#### Data extract
>> Begin

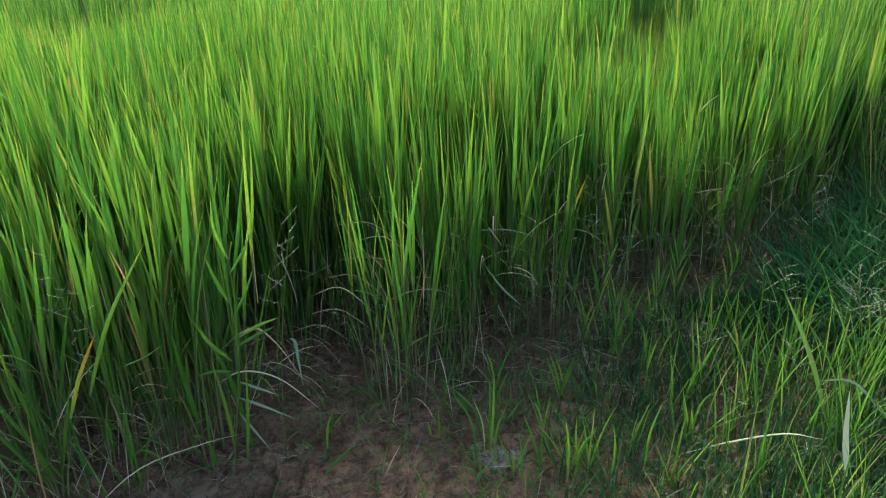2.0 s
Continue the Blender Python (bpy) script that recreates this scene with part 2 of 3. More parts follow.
STEP_X, STEP_Y = [-6.0, -3.2, -2.2, -1.7, -1.4, -1.0, -0.4, 0.4, 1.5, 4.0], [0.6, 2.0, 2.65, 2.95, 3.3, 3.9, 4.3, 4.9, 6.0, 9.0]


def step(x):
    return np.interp(x, STEP_X, STEP_Y)


def canopy(x, y):
    """Height of the rice, plant by plant: a tall block along the edge, lower rice behind it."""
    h = 1.04 - 0.03 / (1 + np.exp(-(x - 0.1) * 4)) + 0.04 * np.sin(x * 2.1 + 0.7) * np.sin(y * 1.3 + x * 0.4) + 0.025 * np.sin(x * 5.3 + y * 3.7)
    far = np.clip((y - step(x)) / 0.9, 0, 1)
    return h - 0.17 * far + far * 0.04 * np.sin(x * 0.9 + y * 0.55)


# hollows in the crop: x, y and half widths
HOLLOWS = [(0.66, 3.95, 0.33, 0.72), (1.02, 4.9, 0.3, 0.5), (-3.05, 3.3, 0.35, 0.26), (-3.5, 3.95, 0.4, 0.3), (-2.7, 4.0, 0.35, 0.28), (-4.6, 4.3, 0.5, 0.35), (-2.3, 4.85, 0.25, 0.25), (-6.3, 6.0, 0.6, 0.5), (-0.55, 4.9, 0.3, 0.35), (-1.1, 12.6, 0.8, 0.5),
           (-5.4, 9.8, 0.5, 0.5), (-8.6, 14.6, 0.9, 0.6)]


def on_strip(x, y):
    """A weedy strip that cuts across the far field."""
    middle = np.interp(x, [0.3, 1.1, 2.0, 3.5, 8.0], [11.6, 10.2, 10.3, 11.3, 14.2])
    return (np.abs(y - middle) < 0.65 * np.clip((x - 0.3) / 0.8, 0, 1) * np.clip((5.0 - x) / 2.0, 0, 1)) & (x < 5.0)


def bare(x, y):
    """Where no rice stands: the hollows, and beyond the field's far side on the right."""
    out = (x > 8.3 - 0.03 * y) & (y > 14.0) | on_strip(x, y)
    for cx, cy, rx, ry in HOLLOWS:
        out = out | (((x - cx) / rx) ** 2 + ((y - cy) / ry) ** 2 < 1)
    return out


def tillers(hx, hy, hh, count, leaves, spread=1.0, starts=(1.0, 0.88, 0.72), lengths=(0.39, 0.37, 0.34), ragged=0.24, stalk=(0.55, 0.66)):
    """Stalks and leaves of rice hills at (hx, hy), hh tall, as arrays for prisms() and blades(); the first column of each is the hill it belongs to."""
    n = len(hx) * count
    hill = np.repeat(np.arange(len(hx)), count)
    a = rng.uniform(0, 2 * np.pi, n)
    out = rng.uniform(0, 1, n) ** 0.7
    rad = out * 0.085
    rx, ry = hx[hill] + rad * np.cos(a), hy[hill] + rad * np.sin(a)
    rz = ground_height(rx, ry) - 0.01
    root = np.stack([rx, ry, rz], -1)
    tilt = (0.015 + 0.085 * out * rng.uniform(0.4, 1.4, n)) * spread
    lean = a + rng.normal(0, 0.6, n)
    h = hh[hill] * (1.03 - ragged * rng.uniform(0, 1, n) ** 1.6)
    cl = h * rng.uniform(*stalk, n)
    drift = np.stack([0.055 / (1 + np.exp(-(hx[hill] - 1.35) * 4)) - 0.035, 0 * rx, 0 * rx], -1)
    d = np.stack([np.sin(tilt) * np.cos(lean), np.sin(tilt) * np.sin(lean), np.cos(tilt)], -1) + drift
    d /= np.linalg.norm(d, axis=1, keepdims=True)
    tilt, lean = np.arccos(d[:, 2]), np.arctan2(d[:, 1], d[:, 0])
    tip = root + d * cl[:, None]
    culm = (hill, root, tip, rng.uniform(0.004, 0.0065, n))
    m = n * leaves
    til = np.repeat(np.arange(n), leaves)
    k = np.tile(np.arange(leaves), n)
    share = np.array(starts)[k] * rng.uniform(0.9, 1.0, m)
    lroot = root[til] + d[til] * (cl[til] * share)[:, None]
    own = rng.uniform(0, 2 * np.pi, m)
    open_by = np.abs(rng.normal(0.03, 0.06, m)) + 0.04 * k
    ld = d[til] + np.stack([open_by * np.cos(own), open_by * np.sin(own), 0 * own], -1)
    ld /= np.linalg.norm(ld, axis=1, keepdims=True)
    laz, ltilt = np.arctan2(ld[:, 1], ld[:, 0]), np.arccos(ld[:, 2])
    lbend = np.abs(rng.normal(0.05, 0.09, m)) + 0.06 * k * rng.uniform(0, 1, m)
    lbend = np.where(rng.uniform(0, 1, m) < 0.012, lbend + rng.uniform(0.4, 1.3, m), lbend)
    length = h[til] * np.array(lengths)[k] * rng.uniform(0.92 - ragged * 0.85, 1.1, m)
    width = rng.uniform(0.008, 0.0162, m)
    return culm, (hill[til], lroot, laz, ltilt, lbend, length, width, rng.uniform(-1.5, 1.5, m))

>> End

Without the images, write out each line of the data verbatim.

2.0 s
Continue the Blender Python (bpy) script that recreates this scene with part 2 of 3. More parts follow.
STEP_X, STEP_Y = [-6.0, -3.2, -2.2, -1.7, -1.4, -1.0, -0.4, 0.4, 1.5, 4.0], [0.6, 2.0, 2.65, 2.95, 3.3, 3.9, 4.3, 4.9, 6.0, 9.0]


def step(x):
    return np.interp(x, STEP_X, STEP_Y)


def canopy(x, y):
    """Height of the rice, plant by plant: a tall block along the edge, lower rice behind it."""
    h = 1.04 - 0.03 / (1 + np.exp(-(x - 0.1) * 4)) + 0.04 * np.sin(x * 2.1 + 0.7) * np.sin(y * 1.3 + x * 0.4) + 0.025 * np.sin(x * 5.3 + y * 3.7)
    far = np.clip((y - step(x)) / 0.9, 0, 1)
    return h - 0.17 * far + far * 0.04 * np.sin(x * 0.9 + y * 0.55)


# hollows in the crop: x, y and half widths
HOLLOWS = [(0.66, 3.95, 0.33, 0.72), (1.02, 4.9, 0.3, 0.5), (-3.05, 3.3, 0.35, 0.26), (-3.5, 3.95, 0.4, 0.3), (-2.7, 4.0, 0.35, 0.28), (-4.6, 4.3, 0.5, 0.35), (-2.3, 4.85, 0.25, 0.25), (-6.3, 6.0, 0.6, 0.5), (-0.55, 4.9, 0.3, 0.35), (-1.1, 12.6, 0.8, 0.5),
           (-5.4, 9.8, 0.5, 0.5), (-8.6, 14.6, 0.9, 0.6)]


def on_strip(x, y):
    """A weedy strip that cuts across the far field."""
    middle = np.interp(x, [0.3, 1.1, 2.0, 3.5, 8.0], [11.6, 10.2, 10.3, 11.3, 14.2])
    return (np.abs(y - middle) < 0.65 * np.clip((x - 0.3) / 0.8, 0, 1) * np.clip((5.0 - x) / 2.0, 0, 1)) & (x < 5.0)


def bare(x, y):
    """Where no rice stands: the hollows, and beyond the field's far side on the right."""
    out = (x > 8.3 - 0.03 * y) & (y > 14.0) | on_strip(x, y)
    for cx, cy, rx, ry in HOLLOWS:
        out = out | (((x - cx) / rx) ** 2 + ((y - cy) / ry) ** 2 < 1)
    return out


def tillers(hx, hy, hh, count, leaves, spread=1.0, starts=(1.0, 0.88, 0.72), lengths=(0.39, 0.37, 0.34), ragged=0.24, stalk=(0.55, 0.66)):
    """Stalks and leaves of rice hills at (hx, hy), hh tall, as arrays for prisms() and blades(); the first column of each is the hill it belongs to."""
    n = len(hx) * count
    hill = np.repeat(np.arange(len(hx)), count)
    a = rng.uniform(0, 2 * np.pi, n)
    out = rng.uniform(0, 1, n) ** 0.7
    rad = out * 0.085
    rx, ry = hx[hill] + rad * np.cos(a), hy[hill] + rad * np.sin(a)
    rz = ground_height(rx, ry) - 0.01
    root = np.stack([rx, ry, rz], -1)
    tilt = (0.015 + 0.085 * out * rng.uniform(0.4, 1.4, n)) * spread
    lean = a + rng.normal(0, 0.6, n)
    h = hh[hill] * (1.03 - ragged * rng.uniform(0, 1, n) ** 1.6)
    cl = h * rng.uniform(*stalk, n)
    drift = np.stack([0.055 / (1 + np.exp(-(hx[hill] - 1.35) * 4)) - 0.035, 0 * rx, 0 * rx], -1)
    d = np.stack([np.sin(tilt) * np.cos(lean), np.sin(tilt) * np.sin(lean), np.cos(tilt)], -1) + drift
    d /= np.linalg.norm(d, axis=1, keepdims=True)
    tilt, lean = np.arccos(d[:, 2]), np.arctan2(d[:, 1], d[:, 0])
    tip = root + d * cl[:, None]
    culm = (hill, root, tip, rng.uniform(0.004, 0.0065, n))
    m = n * leaves
    til = np.repeat(np.arange(n), leaves)
    k = np.tile(np.arange(leaves), n)
    share = np.array(starts)[k] * rng.uniform(0.9, 1.0, m)
    lroot = root[til] + d[til] * (cl[til] * share)[:, None]
    own = rng.uniform(0, 2 * np.pi, m)
    open_by = np.abs(rng.normal(0.03, 0.06, m)) + 0.04 * k
    ld = d[til] + np.stack([open_by * np.cos(own), open_by * np.sin(own), 0 * own], -1)
    ld /= np.linalg.norm(ld, axis=1, keepdims=True)
    laz, ltilt = np.arctan2(ld[:, 1], ld[:, 0]), np.arccos(ld[:, 2])
    lbend = np.abs(rng.normal(0.05, 0.09, m)) + 0.06 * k * rng.uniform(0, 1, m)
    lbend = np.where(rng.uniform(0, 1, m) < 0.012, lbend + rng.uniform(0.4, 1.3, m), lbend)
    length = h[til] * np.array(lengths)[k] * rng.uniform(0.92 - ragged * 0.85, 1.1, m)
    width = rng.uniform(0.008, 0.0162, m)
    return culm, (hill[til], lroot, laz, ltilt, lbend, length, width, rng.uniform(-1.5, 1.5, m))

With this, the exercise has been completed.